Posted by Fredric Smoler at 02:55 PM  EST

Josh Zietz posted a few days ago on “Revisiting the Draft,” commenting on Rep. Charles Rangel’s suggestion that we bring it back. Rangel was eerily confident that a draft would significantly diminished the chances of a bellicose foreign policy: “There’s no question in my mind that this President and this administration would never have invaded Iraq, especially on the flimsy evidence that was presented to the Congress, if indeed we had a draft and members of Congress and the administration thought that their kids from their communities would be placed in harm’s way.”

Maybe, but there is another way to look at it. Take as the model of a conscript force the most celebrated one we ever raised, and the one Josh concludes by suggesting we revive. At its maximum size during the Second World War, the Army numbered around 8.3 million, and there were another 4 million in the other armed services. This was less than a tenth of the population, most women did not serve, and it is worth remembering that by comparison to the other belligerents, the United States maintained extremely high physical standards for military service over the whole of the war. Scaling that number up for the current U.S. population, maintaining high physical standards, and assuming that in a feminist age women are also conscripted, you’d get a military force of more than 60 million (while at war, we could replace World War II–style female labor in the domestic economy with immigrant guest workers). The American standing army wouldn’t be that large—although it would be by all historical standards enormous—but with the trained reserves available under conscription, it could expand to that size very quickly, probably in a couple of weeks; after all, major European states could that rapidly expand their conscript forces a century ago.

Assume that Americans someday again buy what Rep. Rangel calls flimsy evidence—after all, we bought some in 2003—and are as committed to military victory as we were during the Second World War, and as uninhibited about inflicting collateral damage. That still means we’d be more inhibited than the British were during the Second World War. And a decrease in inhibition seems likely: When everyone’s husbands and sons are serving, and thus at risk—in this case, their wives and daughters, too—the electorate usually becomes less chary about inflicting collateral damage on enemy civilians. My guess is that if we someday fight what now seem the likeliest future antagonists, their use of suicide bombers of all ages and sexes, along with other systematic breaches of the laws of war, could easily make us at least as savage as we were in World War II.

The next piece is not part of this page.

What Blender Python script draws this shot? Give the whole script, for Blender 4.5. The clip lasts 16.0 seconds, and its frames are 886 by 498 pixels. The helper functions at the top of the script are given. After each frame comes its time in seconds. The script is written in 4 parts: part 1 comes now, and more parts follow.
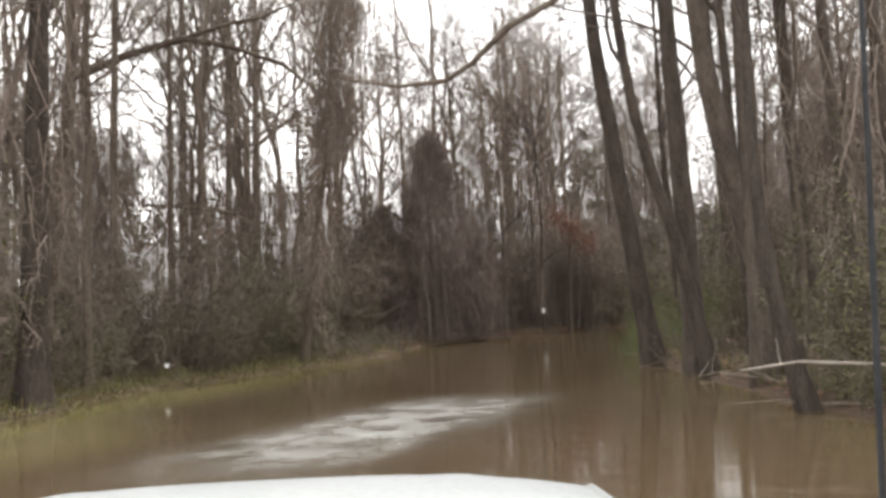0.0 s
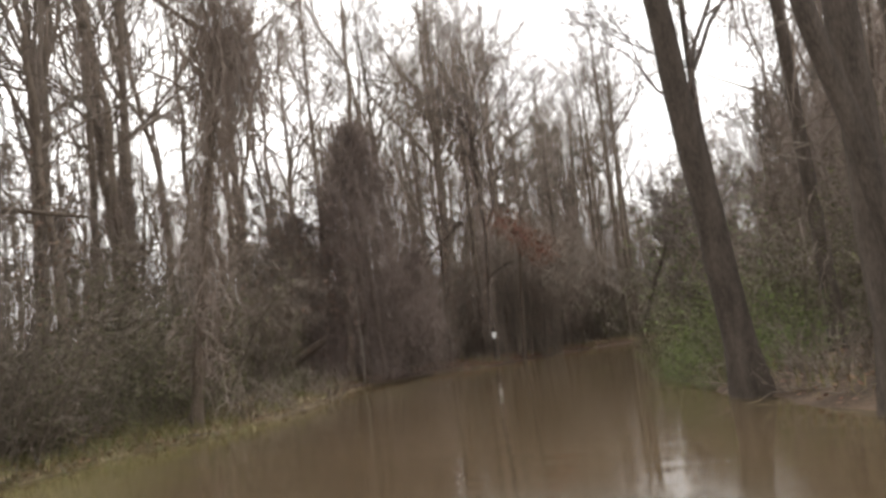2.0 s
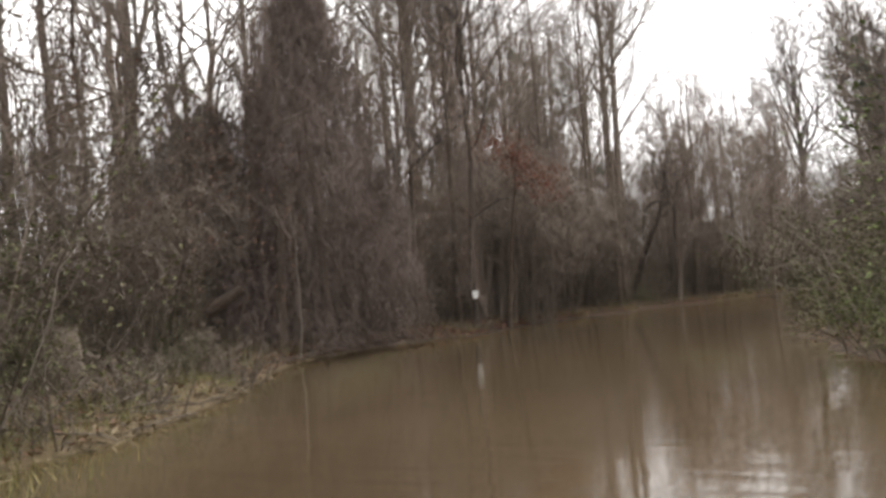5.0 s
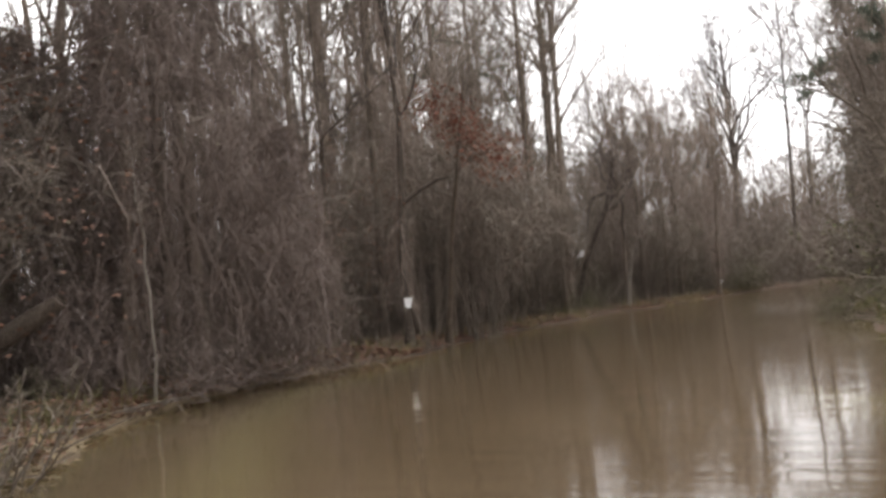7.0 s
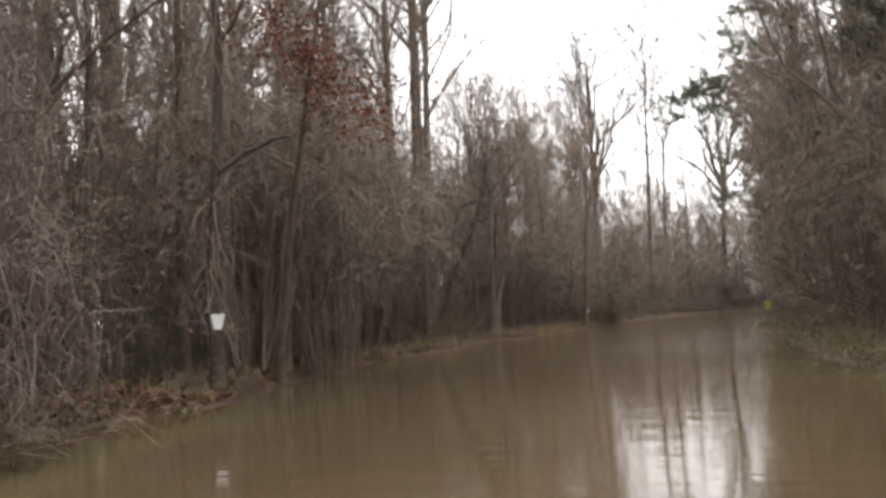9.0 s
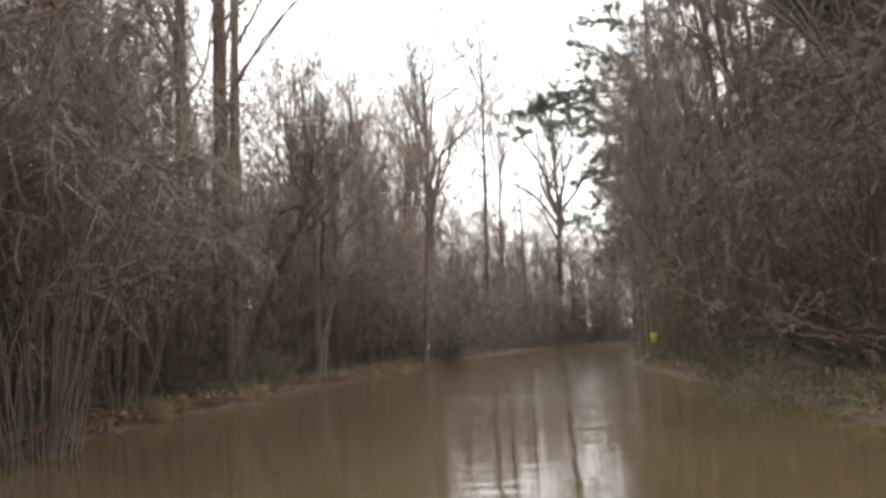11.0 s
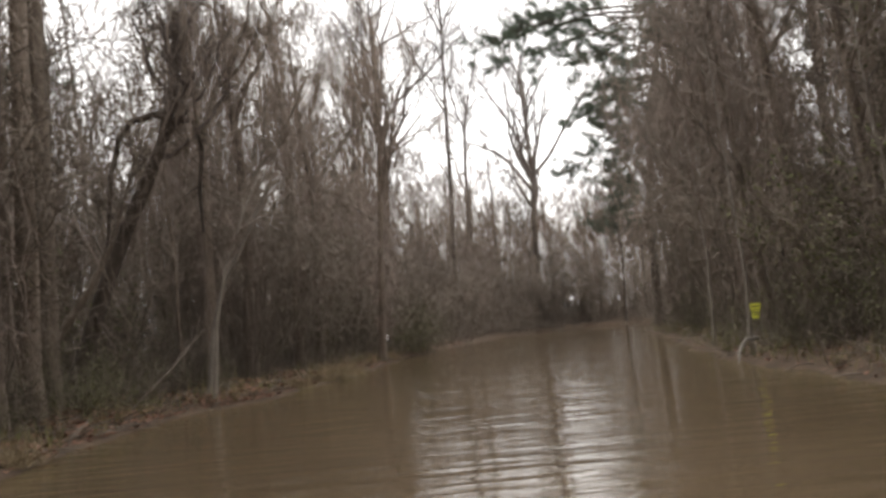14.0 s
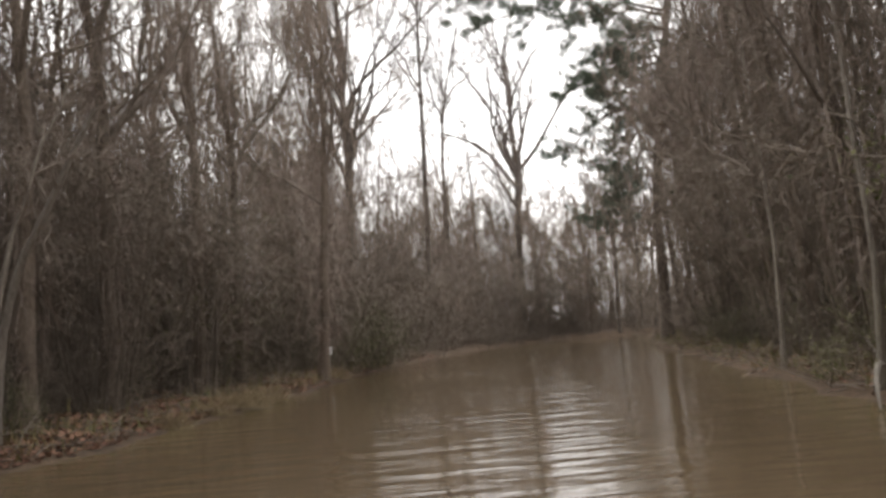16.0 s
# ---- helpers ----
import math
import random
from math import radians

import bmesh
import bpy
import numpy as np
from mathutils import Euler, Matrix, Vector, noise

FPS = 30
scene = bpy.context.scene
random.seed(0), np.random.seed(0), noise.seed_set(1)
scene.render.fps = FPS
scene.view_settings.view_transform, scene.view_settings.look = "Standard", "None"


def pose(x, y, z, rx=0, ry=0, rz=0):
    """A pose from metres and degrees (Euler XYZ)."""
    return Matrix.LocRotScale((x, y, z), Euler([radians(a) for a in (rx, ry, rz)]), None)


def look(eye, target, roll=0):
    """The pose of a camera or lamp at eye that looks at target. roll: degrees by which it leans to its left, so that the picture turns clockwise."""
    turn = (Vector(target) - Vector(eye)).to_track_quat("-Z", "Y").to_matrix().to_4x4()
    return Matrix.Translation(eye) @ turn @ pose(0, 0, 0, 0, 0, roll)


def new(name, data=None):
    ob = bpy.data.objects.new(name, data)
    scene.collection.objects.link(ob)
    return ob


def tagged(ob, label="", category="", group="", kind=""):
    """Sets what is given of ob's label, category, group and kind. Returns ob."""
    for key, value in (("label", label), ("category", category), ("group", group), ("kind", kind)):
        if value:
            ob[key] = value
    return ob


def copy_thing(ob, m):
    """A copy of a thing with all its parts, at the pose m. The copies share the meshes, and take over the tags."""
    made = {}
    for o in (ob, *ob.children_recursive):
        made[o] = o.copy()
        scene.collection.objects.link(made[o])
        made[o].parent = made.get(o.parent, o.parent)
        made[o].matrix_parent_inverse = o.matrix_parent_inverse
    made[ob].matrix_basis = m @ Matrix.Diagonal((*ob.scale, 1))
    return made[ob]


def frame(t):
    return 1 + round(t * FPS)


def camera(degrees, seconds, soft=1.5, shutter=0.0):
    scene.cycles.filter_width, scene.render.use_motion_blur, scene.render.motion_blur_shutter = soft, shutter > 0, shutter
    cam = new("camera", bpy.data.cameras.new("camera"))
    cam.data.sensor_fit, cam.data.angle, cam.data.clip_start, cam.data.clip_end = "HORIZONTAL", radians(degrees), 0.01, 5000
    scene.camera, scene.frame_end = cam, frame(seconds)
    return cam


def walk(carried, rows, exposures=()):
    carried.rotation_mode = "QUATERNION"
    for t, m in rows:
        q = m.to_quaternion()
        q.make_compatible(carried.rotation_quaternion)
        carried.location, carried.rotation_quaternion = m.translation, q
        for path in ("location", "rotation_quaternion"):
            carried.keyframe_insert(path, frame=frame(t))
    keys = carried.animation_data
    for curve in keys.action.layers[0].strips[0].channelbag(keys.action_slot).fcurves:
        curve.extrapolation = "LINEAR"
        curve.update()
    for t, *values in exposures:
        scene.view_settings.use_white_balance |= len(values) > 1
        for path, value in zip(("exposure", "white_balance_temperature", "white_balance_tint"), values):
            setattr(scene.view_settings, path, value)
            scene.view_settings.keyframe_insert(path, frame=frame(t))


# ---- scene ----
cam = camera(54.0, 16.0, soft=3.2)
PATH = [
    (0, (1.581, -0.589, 1.345), (1.448, 1.401, 1.498), -2.9),
    (0.5, (1.212, 1.385, 1.344), (1.146, 3.375, 1.524), -3.6),
    (1, (0.856, 3.356, 1.339), (0.817, 5.345, 1.547), -5.1),
    (1.5, (0.521, 5.316, 1.316), (0.566, 7.307, 1.5), -6.8),
    (2, (0.187, 7.263, 1.292), (0.268, 9.25, 1.504), -6.6),
    (2.5, (-0.113, 9.145, 1.275), (-0.058, 11.133, 1.487), -6.1),
    (3, (-0.337, 10.951, 1.256), (-0.298, 12.938, 1.477), -5.7),
    (3.5, (-0.531, 12.687, 1.253), (-0.44, 14.676, 1.444), -3.7),
    (4, (-0.697, 14.361, 1.246), (-0.566, 16.349, 1.414), -2.3),
    (4.1, (-0.719, 14.693, 1.246), (-0.567, 16.681, 1.402), -1.3),
    (4.2, (-0.725, 15.027, 1.246), (-0.571, 17.016, 1.381), -2.5),
    (6.3, (-0.488, 22.121, 1.313), (-0.15, 24.089, 1.415), -4.4),
    (6.5, (-0.432, 22.817, 1.315), (-0.047, 24.777, 1.414), -5.2),
    (7, (-0.24, 24.604, 1.316), (0.188, 26.554, 1.435), -5.1),
    (7.5, (-0.016, 26.421, 1.309), (0.473, 28.355, 1.456), -3.9),
    (8, (0.316, 28.258, 1.302), (0.87, 30.175, 1.439), -2.6),
    (8.5, (0.814, 30.103, 1.298), (1.482, 31.985, 1.406), -2.5),
    (9, (1.435, 31.933, 1.302), (2.215, 33.769, 1.449), -2.9),
    (9.5, (2.168, 33.746, 1.296), (3.055, 35.528, 1.486), -3.2),
    (10, (2.955, 35.529, 1.278), (3.932, 37.263, 1.478), -3.1),
    (10.2, (3.304, 36.226, 1.277), (4.318, 37.938, 1.48), -3.1),
    (12.3, (7.325, 43.371, 1.255), (8.543, 44.945, 1.451), -3.1),
    (12.5, (7.746, 44.014, 1.254), (8.959, 45.595, 1.43), -3.4),
    (13, (8.869, 45.566, 1.256), (10.15, 47.098, 1.37), -4.7),
    (13.5, (10.031, 47.1, 1.27), (11.293, 48.645, 1.412), -5.2),
    (14, (11.222, 48.595, 1.281), (12.436, 50.175, 1.453), -5.3),
    (14.5, (12.428, 49.975, 1.266), (13.654, 51.546, 1.436), -5.2),
    (15, (13.622, 51.374, 1.263), (14.866, 52.93, 1.443), -5.3),
    (15.5, (14.832, 52.697, 1.266), (16.07, 54.253, 1.48), -4.5),
    (16, (16.082, 53.914, 1.235), (17.327, 55.467, 1.426), -4.8),
]
walk(cam, [(t, look(eye, target, roll)) for t, eye, target, roll in PATH],
     exposures=[(0, 0.42, 6650, 9), (4, 0.42, 6650, 9), (6.5, 0.52, 6550, 10), (10, 0.62, 6650, 9), (12.5, 0.35, 6700, 9), (16, 0.35, 6700, 9)])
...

With that much force and those attitudes, my guess is that we would eventually be tempted to conquer and pacify a fair swath of the Islamic world, let alone Iraq. With that much force, the threat of post-conquest counterinsurgency campaigns would not necessarily put us off. After all, successful guerrilla wars are actually pretty rare, and losing a truly savage conventional war usually makes the defeated unwilling to protract the conflict with guerrilla methods (neither the astonishingly determined Germans nor the even more obdurate Japanese gave that possibility much of a thought). And my hunch is that if you give the government that much military power, you will probably eventually elect one that will decide to use it. So I think Rep. Rangel should be wary of spreading the losses of war over a wider and more representative section of the population; we have some evidence of what happens under those circumstances.

There is an interesting theory holding, on the basis of significant evidence extending back to the ancient republics, that democracies are the among the most bellicose of regimes. Some of the theorists, seeking to explain that outcome, suggest the democracies are bellicose because their legitimacy is relatively great, which makes it easier for them to raise overwhelming forces, and hence much less likely to lose wars. If the theory is correct, a mass citizen army is not going to make the United States less likely to steer clear of war, especially in the face of some gross provocations like the 1979 seizure of our embassy in Tehran, or terrorists attacks on American soldiers and civilians by Syrian or Iranian surrogate forces, or even the murder of our government’s civilian employees by Palestinian Authority–backed Palestinian militias in Gaza, which happened a couple of years ago. If you consider the provocations we have ignored, it becomes clear that since we abandoned conscription, the American democracy has not in fact been all that bellicose, in large part because even with the most capable armed forces in the world we have not possessed so much force that the use of force seemed very cheap. Rep. Rangel might want to think twice about lowering the perceived risk of defeat, and hence the cost of war.